The request -
Set down each line of the material that follows, exactly, with no pictures.

# # # # #

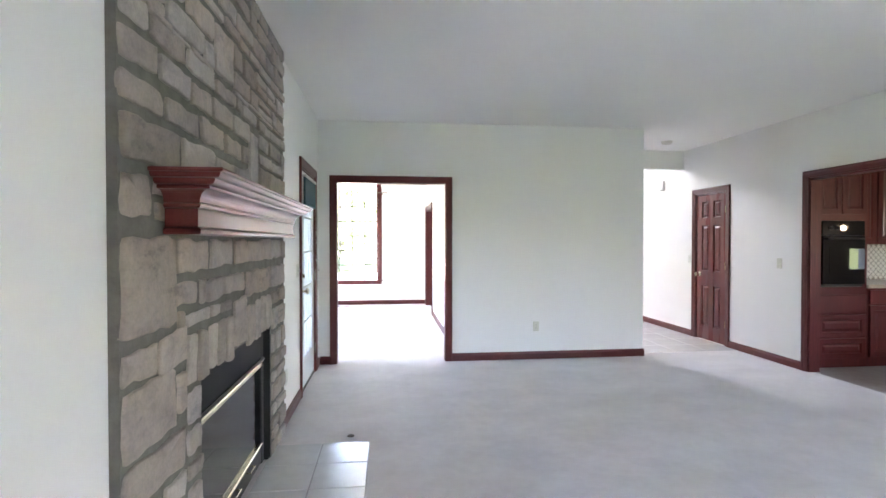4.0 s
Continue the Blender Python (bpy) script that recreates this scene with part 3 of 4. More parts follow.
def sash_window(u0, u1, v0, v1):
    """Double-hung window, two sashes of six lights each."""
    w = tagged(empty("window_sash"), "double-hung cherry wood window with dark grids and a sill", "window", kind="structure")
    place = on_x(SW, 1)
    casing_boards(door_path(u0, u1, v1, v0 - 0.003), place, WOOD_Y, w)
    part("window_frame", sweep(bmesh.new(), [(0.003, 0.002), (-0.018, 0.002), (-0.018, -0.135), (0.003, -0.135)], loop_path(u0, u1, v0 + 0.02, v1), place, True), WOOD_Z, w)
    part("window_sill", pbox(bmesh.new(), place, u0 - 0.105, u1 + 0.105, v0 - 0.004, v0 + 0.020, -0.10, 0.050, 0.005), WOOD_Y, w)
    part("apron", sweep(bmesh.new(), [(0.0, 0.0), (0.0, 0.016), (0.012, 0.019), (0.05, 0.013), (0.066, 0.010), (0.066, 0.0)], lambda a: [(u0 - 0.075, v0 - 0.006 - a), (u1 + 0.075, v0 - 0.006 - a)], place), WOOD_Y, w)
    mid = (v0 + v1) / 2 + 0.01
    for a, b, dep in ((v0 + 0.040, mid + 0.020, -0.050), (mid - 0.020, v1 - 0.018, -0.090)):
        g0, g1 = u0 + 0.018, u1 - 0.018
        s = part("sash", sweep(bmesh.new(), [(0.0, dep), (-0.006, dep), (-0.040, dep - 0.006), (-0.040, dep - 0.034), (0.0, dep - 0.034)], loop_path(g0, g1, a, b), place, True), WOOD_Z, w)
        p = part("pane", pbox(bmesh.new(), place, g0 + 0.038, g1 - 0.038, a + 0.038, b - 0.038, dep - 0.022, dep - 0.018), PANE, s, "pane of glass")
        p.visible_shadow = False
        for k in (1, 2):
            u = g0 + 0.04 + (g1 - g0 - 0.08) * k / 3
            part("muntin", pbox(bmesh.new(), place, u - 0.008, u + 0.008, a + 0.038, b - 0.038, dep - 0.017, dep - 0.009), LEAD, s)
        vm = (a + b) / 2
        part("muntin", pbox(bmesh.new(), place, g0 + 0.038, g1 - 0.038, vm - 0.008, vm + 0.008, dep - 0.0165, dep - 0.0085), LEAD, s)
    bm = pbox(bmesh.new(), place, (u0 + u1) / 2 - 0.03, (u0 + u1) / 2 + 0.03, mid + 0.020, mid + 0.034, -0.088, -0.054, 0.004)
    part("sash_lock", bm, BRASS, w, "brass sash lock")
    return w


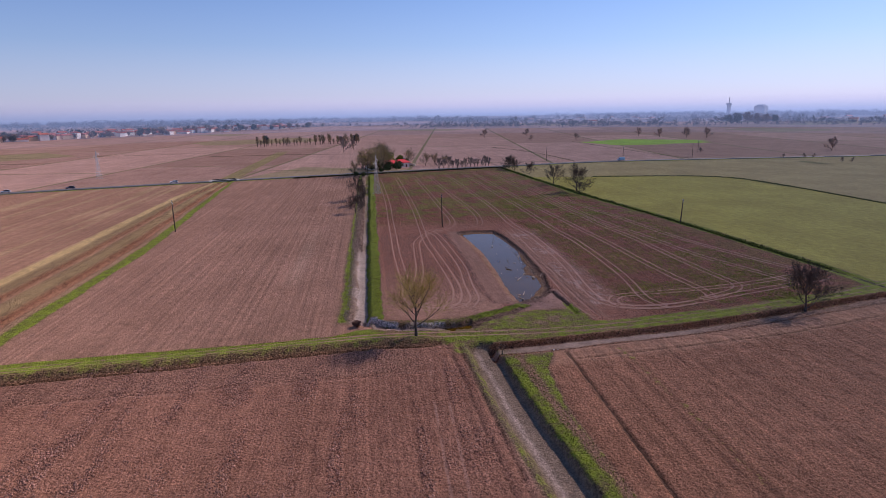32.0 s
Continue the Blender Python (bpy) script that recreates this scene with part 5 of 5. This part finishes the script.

# # # # #

Written answer -
4.0 s
Continue the Blender Python (bpy) script that recreates this scene with part 3 of 4. More parts follow.
def sash_window(u0, u1, v0, v1):
    """Double-hung window, two sashes of six lights each."""
    w = tagged(empty("window_sash"), "double-hung cherry wood window with dark grids and a sill", "window", kind="structure")
    place = on_x(SW, 1)
    casing_boards(door_path(u0, u1, v1, v0 - 0.003), place, WOOD_Y, w)
    part("window_frame", sweep(bmesh.new(), [(0.003, 0.002), (-0.018, 0.002), (-0.018, -0.135), (0.003, -0.135)], loop_path(u0, u1, v0 + 0.02, v1), place, True), WOOD_Z, w)
    part("window_sill", pbox(bmesh.new(), place, u0 - 0.105, u1 + 0.105, v0 - 0.004, v0 + 0.020, -0.10, 0.050, 0.005), WOOD_Y, w)
    part("apron", sweep(bmesh.new(), [(0.0, 0.0), (0.0, 0.016), (0.012, 0.019), (0.05, 0.013), (0.066, 0.010), (0.066, 0.0)], lambda a: [(u0 - 0.075, v0 - 0.006 - a), (u1 + 0.075, v0 - 0.006 - a)], place), WOOD_Y, w)
    mid = (v0 + v1) / 2 + 0.01
    for a, b, dep in ((v0 + 0.040, mid + 0.020, -0.050), (mid - 0.020, v1 - 0.018, -0.090)):
        g0, g1 = u0 + 0.018, u1 - 0.018
        s = part("sash", sweep(bmesh.new(), [(0.0, dep), (-0.006, dep), (-0.040, dep - 0.006), (-0.040, dep - 0.034), (0.0, dep - 0.034)], loop_path(g0, g1, a, b), place, True), WOOD_Z, w)
        p = part("pane", pbox(bmesh.new(), place, g0 + 0.038, g1 - 0.038, a + 0.038, b - 0.038, dep - 0.022, dep - 0.018), PANE, s, "pane of glass")
        p.visible_shadow = False
        for k in (1, 2):
            u = g0 + 0.04 + (g1 - g0 - 0.08) * k / 3
            part("muntin", pbox(bmesh.new(), place, u - 0.008, u + 0.008, a + 0.038, b - 0.038, dep - 0.017, dep - 0.009), LEAD, s)
        vm = (a + b) / 2
        part("muntin", pbox(bmesh.new(), place, g0 + 0.038, g1 - 0.038, vm - 0.008, vm + 0.008, dep - 0.0165, dep - 0.0085), LEAD, s)
    bm = pbox(bmesh.new(), place, (u0 + u1) / 2 - 0.03, (u0 + u1) / 2 + 0.03, mid + 0.020, mid + 0.034, -0.088, -0.054, 0.004)
    part("sash_lock", bm, BRASS, w, "brass sash lock")
    return w


32.0 s
Continue the Blender Python (bpy) script that recreates this scene with part 5 of 5. This part finishes the script.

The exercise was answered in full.